(REQUIREMENT) Write out the data again exactly, skipping every picture.

(STORED DATA)

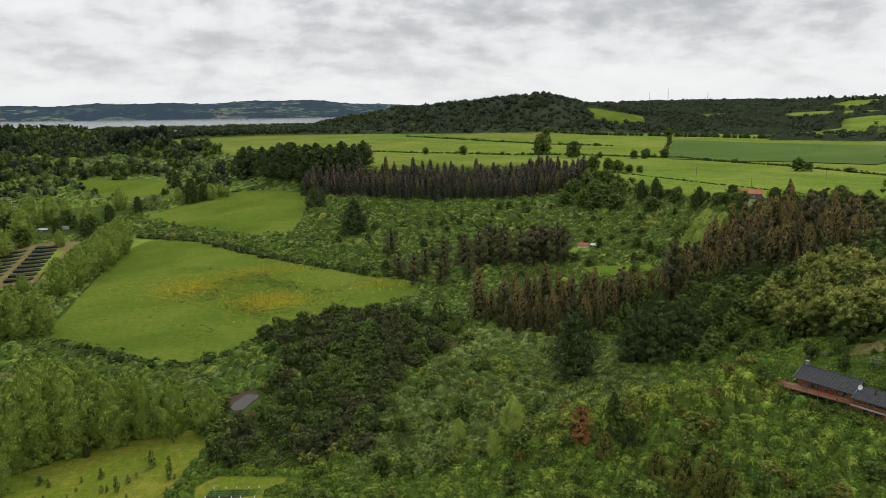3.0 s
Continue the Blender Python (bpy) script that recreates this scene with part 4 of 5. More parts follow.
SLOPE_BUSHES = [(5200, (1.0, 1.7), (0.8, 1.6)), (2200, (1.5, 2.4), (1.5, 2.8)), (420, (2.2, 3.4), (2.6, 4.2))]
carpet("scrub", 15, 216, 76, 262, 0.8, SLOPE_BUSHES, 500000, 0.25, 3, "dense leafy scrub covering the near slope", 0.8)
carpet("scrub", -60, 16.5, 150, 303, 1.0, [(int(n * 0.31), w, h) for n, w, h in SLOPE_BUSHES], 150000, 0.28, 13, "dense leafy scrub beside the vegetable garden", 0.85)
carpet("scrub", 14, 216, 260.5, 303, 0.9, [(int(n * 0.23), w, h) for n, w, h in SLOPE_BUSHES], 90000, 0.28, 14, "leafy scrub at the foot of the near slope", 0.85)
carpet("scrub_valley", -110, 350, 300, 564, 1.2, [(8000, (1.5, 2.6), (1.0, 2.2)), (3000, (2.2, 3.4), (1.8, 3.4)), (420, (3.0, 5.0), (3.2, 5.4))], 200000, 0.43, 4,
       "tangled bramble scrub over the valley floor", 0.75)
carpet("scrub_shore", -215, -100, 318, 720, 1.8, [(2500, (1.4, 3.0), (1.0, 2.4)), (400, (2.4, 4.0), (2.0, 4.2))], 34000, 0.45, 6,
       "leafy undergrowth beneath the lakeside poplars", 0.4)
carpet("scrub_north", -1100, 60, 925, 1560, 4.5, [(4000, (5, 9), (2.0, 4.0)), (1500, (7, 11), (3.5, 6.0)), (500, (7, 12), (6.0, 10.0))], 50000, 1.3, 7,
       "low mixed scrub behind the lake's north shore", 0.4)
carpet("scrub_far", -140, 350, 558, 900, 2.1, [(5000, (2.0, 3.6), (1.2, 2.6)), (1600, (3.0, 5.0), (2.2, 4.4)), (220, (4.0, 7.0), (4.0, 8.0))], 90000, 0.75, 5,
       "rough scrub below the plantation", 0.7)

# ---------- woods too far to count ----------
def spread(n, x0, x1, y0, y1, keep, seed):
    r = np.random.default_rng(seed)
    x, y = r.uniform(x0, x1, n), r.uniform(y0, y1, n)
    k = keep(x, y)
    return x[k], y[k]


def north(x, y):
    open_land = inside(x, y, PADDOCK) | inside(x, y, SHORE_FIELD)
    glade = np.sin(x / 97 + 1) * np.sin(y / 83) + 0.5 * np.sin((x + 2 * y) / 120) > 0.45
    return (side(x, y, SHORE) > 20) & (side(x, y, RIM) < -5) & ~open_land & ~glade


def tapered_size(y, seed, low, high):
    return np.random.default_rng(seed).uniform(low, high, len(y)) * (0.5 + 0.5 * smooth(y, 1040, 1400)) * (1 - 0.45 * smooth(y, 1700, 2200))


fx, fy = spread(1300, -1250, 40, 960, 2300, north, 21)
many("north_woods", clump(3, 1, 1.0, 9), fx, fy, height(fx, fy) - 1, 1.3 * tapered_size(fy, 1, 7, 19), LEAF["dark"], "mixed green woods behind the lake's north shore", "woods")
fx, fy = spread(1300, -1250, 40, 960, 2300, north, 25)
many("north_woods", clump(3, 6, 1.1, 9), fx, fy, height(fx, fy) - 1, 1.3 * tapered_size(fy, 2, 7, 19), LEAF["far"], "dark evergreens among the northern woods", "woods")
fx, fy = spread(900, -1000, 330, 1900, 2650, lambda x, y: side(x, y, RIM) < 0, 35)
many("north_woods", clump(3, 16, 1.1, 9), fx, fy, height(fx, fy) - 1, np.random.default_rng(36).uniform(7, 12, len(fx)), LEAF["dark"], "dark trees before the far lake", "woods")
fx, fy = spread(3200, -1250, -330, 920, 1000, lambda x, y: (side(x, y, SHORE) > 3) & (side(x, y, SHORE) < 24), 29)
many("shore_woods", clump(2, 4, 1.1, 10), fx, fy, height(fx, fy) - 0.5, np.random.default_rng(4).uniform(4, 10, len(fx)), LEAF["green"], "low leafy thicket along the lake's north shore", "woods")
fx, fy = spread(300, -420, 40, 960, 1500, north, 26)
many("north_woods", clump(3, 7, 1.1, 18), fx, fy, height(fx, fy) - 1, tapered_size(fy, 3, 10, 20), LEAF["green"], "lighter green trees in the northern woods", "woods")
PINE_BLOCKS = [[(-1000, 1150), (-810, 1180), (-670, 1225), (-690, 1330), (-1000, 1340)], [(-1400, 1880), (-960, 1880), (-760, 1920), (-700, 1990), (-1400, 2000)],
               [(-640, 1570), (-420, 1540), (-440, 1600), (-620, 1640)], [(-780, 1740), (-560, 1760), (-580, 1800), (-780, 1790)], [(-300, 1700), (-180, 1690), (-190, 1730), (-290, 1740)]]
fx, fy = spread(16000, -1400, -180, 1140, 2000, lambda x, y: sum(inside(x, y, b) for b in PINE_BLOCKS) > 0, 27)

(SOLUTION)
3.0 s
Continue the Blender Python (bpy) script that recreates this scene with part 4 of 5. More parts follow.
SLOPE_BUSHES = [(5200, (1.0, 1.7), (0.8, 1.6)), (2200, (1.5, 2.4), (1.5, 2.8)), (420, (2.2, 3.4), (2.6, 4.2))]
carpet("scrub", 15, 216, 76, 262, 0.8, SLOPE_BUSHES, 500000, 0.25, 3, "dense leafy scrub covering the near slope", 0.8)
carpet("scrub", -60, 16.5, 150, 303, 1.0, [(int(n * 0.31), w, h) for n, w, h in SLOPE_BUSHES], 150000, 0.28, 13, "dense leafy scrub beside the vegetable garden", 0.85)
carpet("scrub", 14, 216, 260.5, 303, 0.9, [(int(n * 0.23), w, h) for n, w, h in SLOPE_BUSHES], 90000, 0.28, 14, "leafy scrub at the foot of the near slope", 0.85)
carpet("scrub_valley", -110, 350, 300, 564, 1.2, [(8000, (1.5, 2.6), (1.0, 2.2)), (3000, (2.2, 3.4), (1.8, 3.4)), (420, (3.0, 5.0), (3.2, 5.4))], 200000, 0.43, 4,
       "tangled bramble scrub over the valley floor", 0.75)
carpet("scrub_shore", -215, -100, 318, 720, 1.8, [(2500, (1.4, 3.0), (1.0, 2.4)), (400, (2.4, 4.0), (2.0, 4.2))], 34000, 0.45, 6,
       "leafy undergrowth beneath the lakeside poplars", 0.4)
carpet("scrub_north", -1100, 60, 925, 1560, 4.5, [(4000, (5, 9), (2.0, 4.0)), (1500, (7, 11), (3.5, 6.0)), (500, (7, 12), (6.0, 10.0))], 50000, 1.3, 7,
       "low mixed scrub behind the lake's north shore", 0.4)
carpet("scrub_far", -140, 350, 558, 900, 2.1, [(5000, (2.0, 3.6), (1.2, 2.6)), (1600, (3.0, 5.0), (2.2, 4.4)), (220, (4.0, 7.0), (4.0, 8.0))], 90000, 0.75, 5,
       "rough scrub below the plantation", 0.7)

# ---------- woods too far to count ----------
def spread(n, x0, x1, y0, y1, keep, seed):
    r = np.random.default_rng(seed)
    x, y = r.uniform(x0, x1, n), r.uniform(y0, y1, n)
    k = keep(x, y)
    return x[k], y[k]


def north(x, y):
    open_land = inside(x, y, PADDOCK) | inside(x, y, SHORE_FIELD)
    glade = np.sin(x / 97 + 1) * np.sin(y / 83) + 0.5 * np.sin((x + 2 * y) / 120) > 0.45
    return (side(x, y, SHORE) > 20) & (side(x, y, RIM) < -5) & ~open_land & ~glade


def tapered_size(y, seed, low, high):
    return np.random.default_rng(seed).uniform(low, high, len(y)) * (0.5 + 0.5 * smooth(y, 1040, 1400)) * (1 - 0.45 * smooth(y, 1700, 2200))


fx, fy = spread(1300, -1250, 40, 960, 2300, north, 21)
many("north_woods", clump(3, 1, 1.0, 9), fx, fy, height(fx, fy) - 1, 1.3 * tapered_size(fy, 1, 7, 19), LEAF["dark"], "mixed green woods behind the lake's north shore", "woods")
fx, fy = spread(1300, -1250, 40, 960, 2300, north, 25)
many("north_woods", clump(3, 6, 1.1, 9), fx, fy, height(fx, fy) - 1, 1.3 * tapered_size(fy, 2, 7, 19), LEAF["far"], "dark evergreens among the northern woods", "woods")
fx, fy = spread(900, -1000, 330, 1900, 2650, lambda x, y: side(x, y, RIM) < 0, 35)
many("north_woods", clump(3, 16, 1.1, 9), fx, fy, height(fx, fy) - 1, np.random.default_rng(36).uniform(7, 12, len(fx)), LEAF["dark"], "dark trees before the far lake", "woods")
fx, fy = spread(3200, -1250, -330, 920, 1000, lambda x, y: (side(x, y, SHORE) > 3) & (side(x, y, SHORE) < 24), 29)
many("shore_woods", clump(2, 4, 1.1, 10), fx, fy, height(fx, fy) - 0.5, np.random.default_rng(4).uniform(4, 10, len(fx)), LEAF["green"], "low leafy thicket along the lake's north shore", "woods")
fx, fy = spread(300, -420, 40, 960, 1500, north, 26)
many("north_woods", clump(3, 7, 1.1, 18), fx, fy, height(fx, fy) - 1, tapered_size(fy, 3, 10, 20), LEAF["green"], "lighter green trees in the northern woods", "woods")
PINE_BLOCKS = [[(-1000, 1150), (-810, 1180), (-670, 1225), (-690, 1330), (-1000, 1340)], [(-1400, 1880), (-960, 1880), (-760, 1920), (-700, 1990), (-1400, 2000)],
               [(-640, 1570), (-420, 1540), (-440, 1600), (-620, 1640)], [(-780, 1740), (-560, 1760), (-580, 1800), (-780, 1790)], [(-300, 1700), (-180, 1690), (-190, 1730), (-290, 1740)]]
fx, fy = spread(16000, -1400, -180, 1140, 2000, lambda x, y: sum(inside(x, y, b) for b in PINE_BLOCKS) > 0, 27)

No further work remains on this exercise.